しかし、今では結婚や出産の段階で間取りや仕様を決めてしまうことが大半です。家族の増加、成長や別れなど暮らしは変化するのに住宅だけが固定したまま。何か手を加えたくても、簡易的なDIYや意に沿わない家具を置くなど中途半端な対応になりがちです。SuMiKaはそんな状況を変え、住まいをもっと柔軟に考えてもらうための提案がしたいと考えています。
継続的な家づくりができる環境にしたいんです。家に合わせて暮らすなんて窮屈だしもったいない。でもこれは誰のせいでもなく、暮らしや家族の成長を考えれば仕方がないことなんですよね。この解決方法のひとつが継続的に手を入れることだと思うんですが、今はまだリフォームか家具を置くかの選択肢しかありません。その中間を僕らが提示すれば、暮らしに合わせて家の中を変えられるのでは、新しい住まい方を実現できるのではと。

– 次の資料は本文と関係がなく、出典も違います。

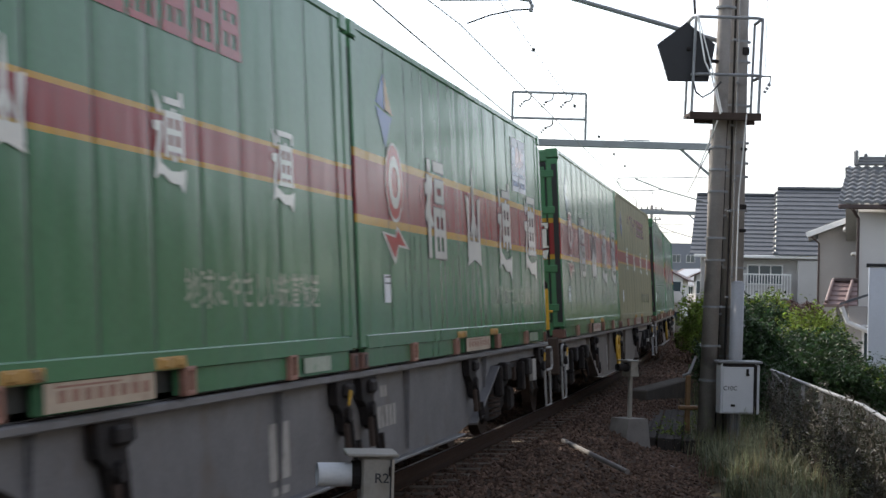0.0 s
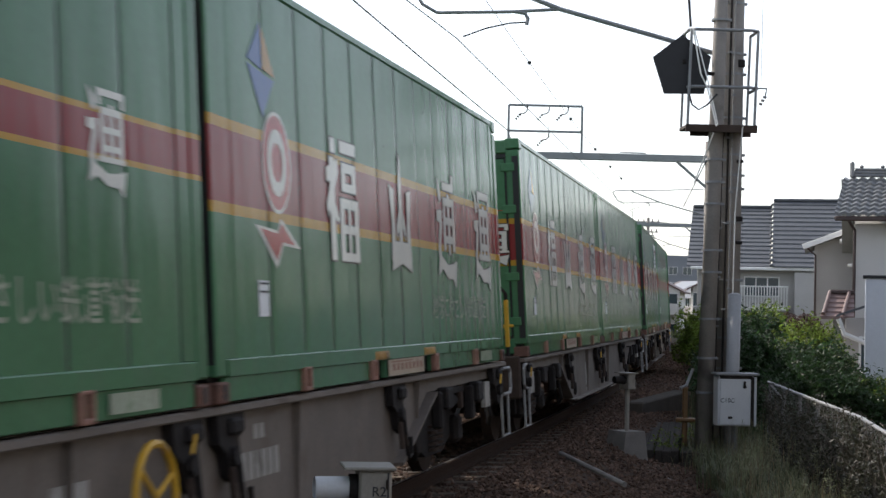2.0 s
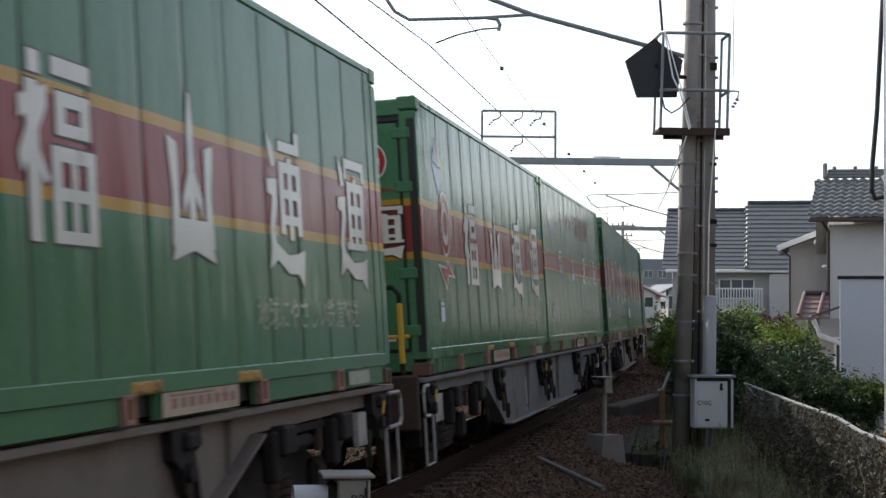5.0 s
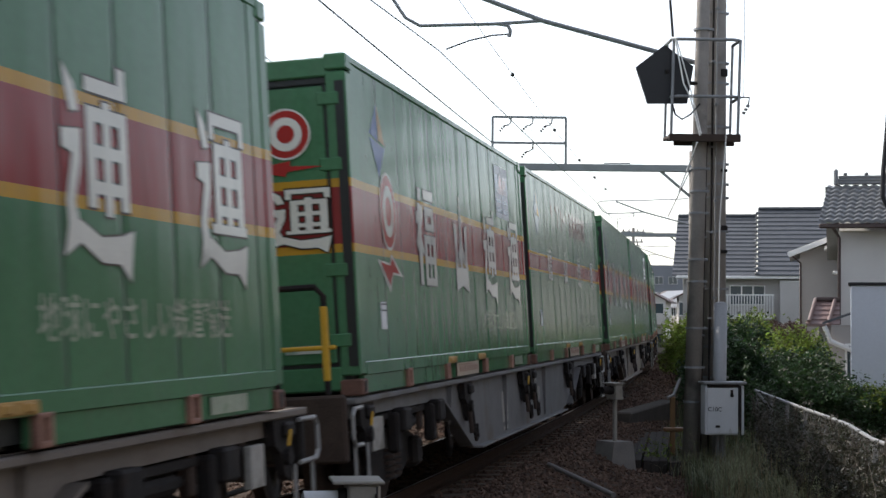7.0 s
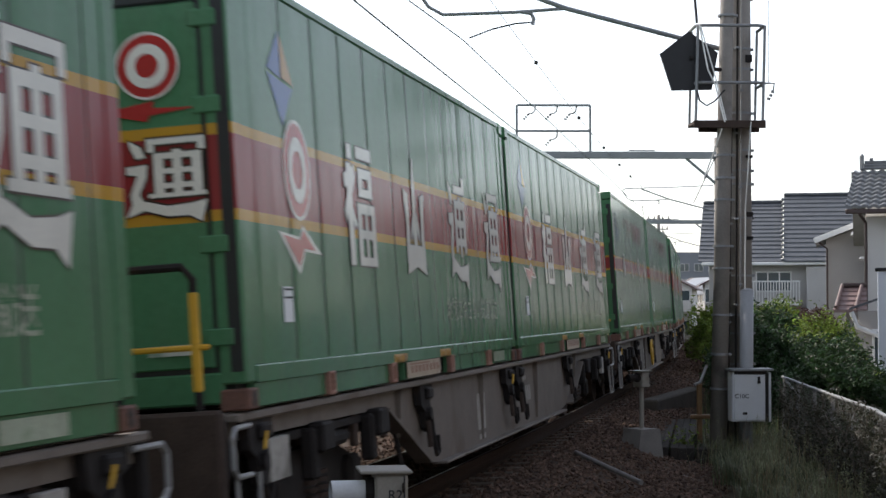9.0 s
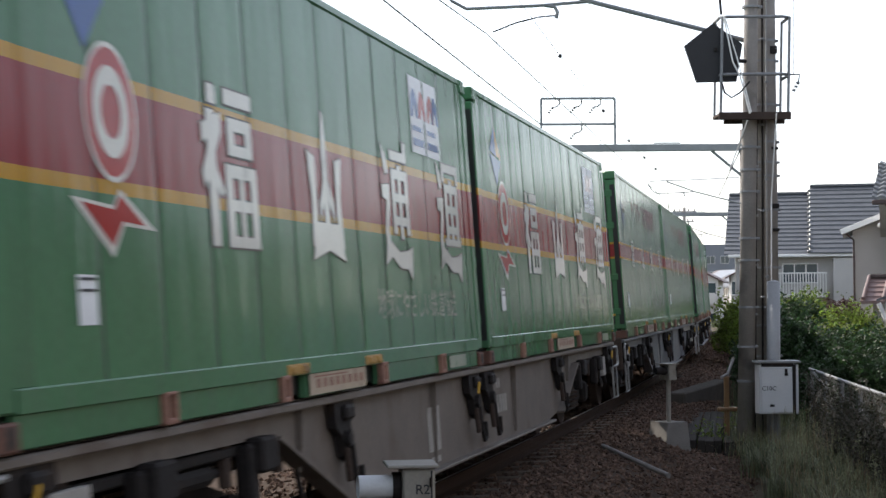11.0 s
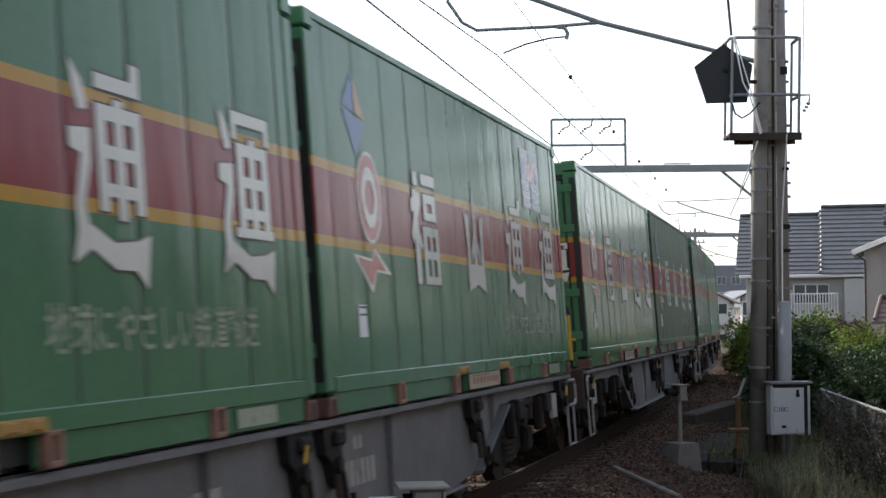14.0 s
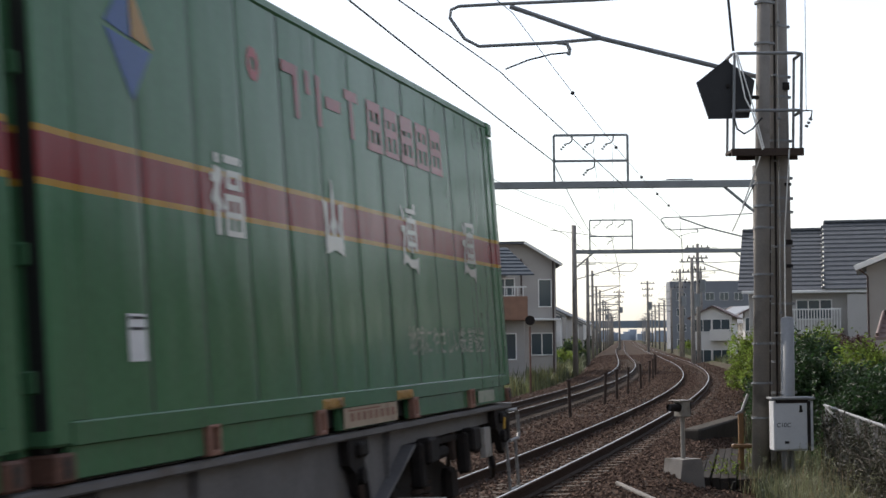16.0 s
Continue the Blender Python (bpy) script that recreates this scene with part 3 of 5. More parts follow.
def wagon(tint, label, wheel_brake):
    """A low container flat wagon, 20.4 m between couplings; origin on the rails under its middle."""
    w = thing("container_wagon", Matrix(), label, "freight wagon", "wagons of the train")
    top, e = DECK - 0.01, 9.55
    for x in (-1, 1):
        bm = bmesh.new()
        add_prism(bm, [(-e, top - 0.16), (-e, top), (e, top), (e, top - 0.16), (5.9, top - 0.18), (4.6, 0.36), (3.9, 0.30), (-3.9, 0.30), (-4.6, 0.36), (-5.9, top - 0.18)], "x", x * 1.10 - 0.012, x * 1.10 + 0.012)
        part("side_girder", bm, tint, w)
        bm = bmesh.new()
        add_box(bm, (x * 1.14, 0, top - 0.03), (0.14, 2 * e, 0.05), 0.01)
        part("top_flange", bm, tint, w)
        bm = bmesh.new()
        add_box(bm, (x * 1.13, 0, 0.295), (0.14, 7.9, 0.025), 0.006)
        for s in (-1, 1):
            a, b = Vector((x * 1.13, s * 4.55, 0.355)), Vector((x * 1.13, s * 5.95, top - 0.19))
            add_box(bm, (a + b) / 2, ((0.14), (b - a).length, 0.025), 0.0, Matrix.Rotation(s * math.atan2(b.z - a.z, abs(b.y - a.y)), 3, "X"))
        part("bottom_flange", bm, tint, w)
    bm = bmesh.new()
    add_box(bm, (0, 0, 0.80), (0.45, 2 * e, 0.36), 0.02)
    for k in range(-9, 10):
        add_box(bm, (0, k, top - 0.08), (2.2, 0.12, 0.12))
    part("centre_sill", bm, M_DARK, w)
    for y in (-7.1, 7.1):
        bogie(w, y)
    for y in (-9.1, -4.55, -0.35, 0.35, 4.55, 9.1):
        clamp(w, y, lever=abs(y) < 9, handle=y in (-9.1, -0.35, 9.1))
    # brake gear and boxes below the sill
    bm = bmesh.new()
    add_tube(bm, (0.75, -1.6, 0.55), (0.75, -0.6, 0.55), 0.2, n=14)
    add_tube(bm, (0.75, 1.0, 0.58), (0.75, 2.2, 0.58), 0.16, n=14)
    part("air_tank", bm, M_DARK, w)
    for y, s in ((8.55, 0.32), (-8.72, 0.50)):
        bm = bmesh.new()
        add_box(bm, (1.15, y, 0.74), (0.05, s * 0.8, 0.26), 0.006)
        part("data_board", bm, M_STENCIL, w, "scuffed pale data board")
    for y in (-6.35, -7.9, 6.3, 7.8):
        bm = bmesh.new()
        add_box(bm, (1.12, y, 0.70), (0.10, 0.14, 0.34), 0.02)
        add_box(bm, (1.16, y + 0.16, 0.80), (0.12, 0.28, 0.20), 0.02)
        part("brake_gear", bm, M_DARK, w)
    for y, z0, r in ((-5.4, 0.30, 0.02), (-8.9, 0.42, 0.024), (5.3, 0.30, 0.02), (8.9, 0.40, 0.024)):
        bm = bmesh.new()
        add_pipe(bm, [(1.05, y, 0.92), (1.12, y + 0.05, z0 + 0.1), (1.05, y + 0.3, z0), (0.95, y + 0.7, z0 + 0.15), (0.9, y + 1.1, 0.8)], r, 6)
        part("brake_pipe", bm, M_DARK, w)
    for y in (-7.1, 7.1):
        bm = bmesh.new()
        add_box(bm, (0.98, y, 0.84), (0.22, 3.2, 0.06), 0.01)
        part("bogie_cover", bm, M_DARK, w)
        for k in (-1.5, -0.5, 0.55, 1.45):
            bm = bmesh.new()
            add_box(bm, (1.06, y + k, 0.78), (0.05, 0.10, 0.26), 0.01)
            part("bracket", bm, M_BROWN, w)
        bm = bmesh.new()
        add_tube(bm, (1.02, y - 0.35, 0.74), (1.02, y + 0.35, 0.74), 0.06, n=10)
        add_tube(bm, (1.02, y + 0.35, 0.74), (1.02, y + 0.6, 0.74), 0.03, n=8)
        part("brake_cylinder", bm, M_DARK, w)
    for k in (0, 4, 8, 12):
        y = -5.4 + 0.9 * k
        bm = bmesh.new()
        add_prism(bm, [(1.112, 0.34 if abs(y) < 4.4 else 0.62), (1.112, 1.03), (1.17, 1.03), (1.135, 0.34 if abs(y) < 4.4 else 0.62)], "y", y - 0.006, y + 0.006)
        part("stiffener", bm, tint, w)
    # painted data on the girder
    bm = bmesh.new()
    for k in range(6):
        add_box(bm, (1.1145, 0.75 + 0.13 * k, 0.66), (0.004, 0.085, 0.17))
    for k in range(2):
        add_box(bm, (1.1145, 1.0 + 0.12 * k, 0.86), (0.004, 0.08, 0.09))
    part("number_marking", bm, M_STENCIL, w)["kind"] = "stuff"
    bm = bmesh.new()
    add_box(bm, (1.1145, -1.75, 0.62), (0.004, 0.42, 0.36))
    add_box(bm, (1.1145, -1.75, 0.37), (0.004, 0.34, 0.05))
    part("data_panel", bm, M_STENCIL, w)
    # leading and trailing ends: platform box, rails and steps
    for s in (-1, 1):
        bm = bmesh.new()
        add_box(bm, (0.0, s * 9.62, 0.86), (2.3, 0.10, 0.36), 0.02)
        part("end_beam", bm, M_DARK, w)
        bm = bmesh.new()
        add_tube(bm, (0, s * 9.6, 0.82), (0, s * 10.17, 0.82), 0.09, n=10)
        add_box(bm, (0, s * 10.08, 0.82), (0.26, 0.22, 0.30), 0.04)
        part("coupler", bm, M_DARK, w)
        bm = bmesh.new()
        y = s * 9.72
        add_pipe(bm, [(1.20, s * 9.35, 0.98), (1.22, y - s * 0.06, 0.98), (1.22, y, 0.93), (1.22, y, 0.76), (1.22, y - s * 0.06, 0.71), (1.20, s * 9.35, 0.70)], 0.017)
        part("corner_handrail", bm, M_PIPE, w, "pale bent-pipe handrail")
        bm = bmesh.new()
        add_pipe(bm, [(1.20, s * 9.62, 0.70), (1.20, s * 9.62, 0.26), (1.20, s * 9.22, 0.26), (1.20, s * 9.22, 0.70)], 0.015)
        part("step_iron", bm, M_PIPE, w)
        bm = bmesh.new()
        add_pipe(bm, [(0.55, s * 9.7, 0.80), (0.45, s * 9.95, 0.45), (0.25, s * 10.1, 0.40), (0.1, s * 10.15, 0.6)], 0.025)
        part("brake_hose", bm, M_SEAL, w)
    bm = bmesh.new()
    add_box(bm, (0.86, -9.78, 0.84), (0.66, 0.10, 0.50), 0.02)
    part("end_platform_box", bm, M_BROWN, w, "brown steel box at the wagon's end")
    bm = bmesh.new()
    add_pipe(bm, [(1.05, -9.74, 0.98), (1.05, -9.74, 1.82), (0.99, -9.74, 1.89), (0.64, -9.74, 1.89), (0.58, -9.74, 1.82), (0.58, -9.74, 0.98)], 0.024)
    part("end_rail", bm, M_DARK, w)
    bm = bmesh.new()
    add_box(bm, (1.05, -9.742, 1.47), (0.05, 0.052, 0.56), 0.012)
    add_box(bm, (0.82, -9.742, 1.44), (0.62, 0.03, 0.034), 0.01)
    part("end_rail_sleeve", bm, M_YELP, w, "yellow-painted section of the end rail")
    bm = bmesh.new()
    add_pipe(bm, [(0.95, 9.74, 0.98), (0.95, 9.74, 1.9), (0.9, 9.74, 1.97), (0.5, 9.74, 1.97), (0.45, 9.74, 1.9), (0.45, 9.74, 0.98)], 0.022)
    add_pipe(bm, [(0.45, 9.74, 1.45), (0.95, 9.74, 1.45)], 0.02)
    part("end_rail", bm, M_DARK, w)
    if wheel_brake:
        bm = bmesh.new()
        add_pipe(bm, [(1.24, -1.0 + 0.27 * math.cos(2 * math.pi * k / 20), 0.66 + 0.27 * math.sin(2 * math.pi * k / 20)) for k in range(21)], 0.022, 6)
        for k in range(3):
            a = 2 * math.pi * k / 3 + 0.4
            add_tube(bm, (1.24, -1.0, 0.66), (1.24, -1.0 + 0.27 * math.cos(a), 0.66 + 0.27 * math.sin(a)), 0.016, n=6)
        part("handbrake_wheel", bm, M_YELP, w, "yellow spoked handbrake wheel")
    return w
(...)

また、「家の中の小屋」は基本的に合板仕上げのため、壁紙を貼ったり黒板塗料を塗ったり、また穴空けや釘打ちすらも自由。これは住宅に対するDIYのハードルを下げる役割も含めているそうです。
今の住宅では、壁紙ひとつ決めるのにも長い間飽きないものにしなければ、と考える必要があります。でも、合板なら挑戦してもいいかなって思えそうでしょう。アクセントウォール化して季節ごとに貼り替えたり、憧れの壁掛けテレビも実現できたりもします。心のハードルを下げる最初の練習台にしていただきたいんです。
大事な基礎は建築家というプロが手がけ、アレンジは住む人が暮らしやすさを考えながら行う…そんないいとこ取りこそが、今後の暮らしの新しいかたちになるのではないか、と。
私たちは『好きに暮らそう』というテーマを掲げていますが、暮らしに関わる単位を最小にして考える時に、見えるものは多い気がします。
今回の小屋についても同じように、この空間で誰が何をしたいか考えてみるといいのでは。そのためにもぜひ実物を体感してみていただきたいですね。ワクワク感や楽しさを感じる一方で、家づくりを考えるきっかけにもなってくれると思います。
渋谷と横浜市都筑区のリノベるショールーム、武蔵小杉と瀬田、2016年1月からは名古屋のタマホームモデルハウスにて実物が体験できるので、興味のある方はぜひ。
今までにない「家具以上、部屋未満。」というこの考え方、これからの暮らしや住宅を考える上で新しいキーワードになっていくかもしれませんね。